Martin Heuer ist der Vorsitzende der Gewerkschaft Erziehung und Wissenschaft (GEW) in Dortmund.
Martin Heuer ist der Vorsitzende der Gewerkschaft Erziehung und Wissenschaft (GEW) in Dortmund. © GEW

Dem pflichtet auch Martin Heuer bei, Vorsitzender der Lehrer-Gewerkschaft GEW in Dortmund. Im Ministerium rede man mit einer Ansage wie den „dreimal 20 Minuten“ an der Realität vorbei. „Wenn die Rahmenbedingungen stimmen würden, würden wir nicht über Leseförderung reden“, meint der Hauptschullehrer.

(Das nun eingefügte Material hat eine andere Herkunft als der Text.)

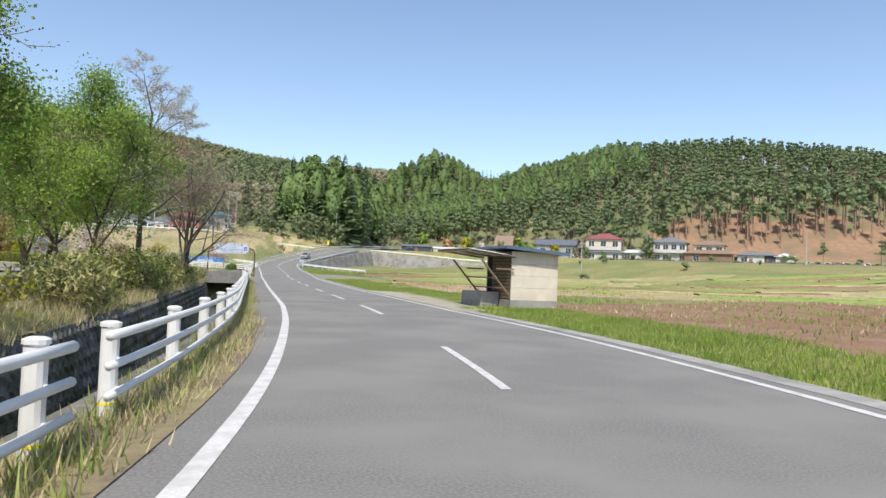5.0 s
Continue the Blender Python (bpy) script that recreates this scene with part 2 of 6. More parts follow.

Zentral sei ein besserer Betreuungsschlüssel, mit kleineren Klassen und mehr Lehrpersonal. „Ich finde es fast anmaßend, mit ‚dreimal 20 Minuten‘ das Problem beheben zu wollen“, sagt Heuer: „Ich halte von dieser Idee überhaupt nichts.“

Probleme in allen Schichten

Eine Familie, die eine gute „Lese-Umgebung“ biete, sei wichtig. Aber er höre durchaus, dass es an Gymnasien und in Akademiker-Familien dieselben Probleme gebe wie an Hauptschulen. „Ich glaube nicht, dass es an den Grundschulen liegt“, sagt Heuer.

Ähnlich wie Schulleiterin Mika kann er sich eine Änderung des Nachmittagsprogramms vorstellen, für ein „sinnhaftes Verbleiben in der Schule“. In der aktuellen OGS gehe es durch den Personalmangel zu häufig ums reine „Verwahren“ der Kinder.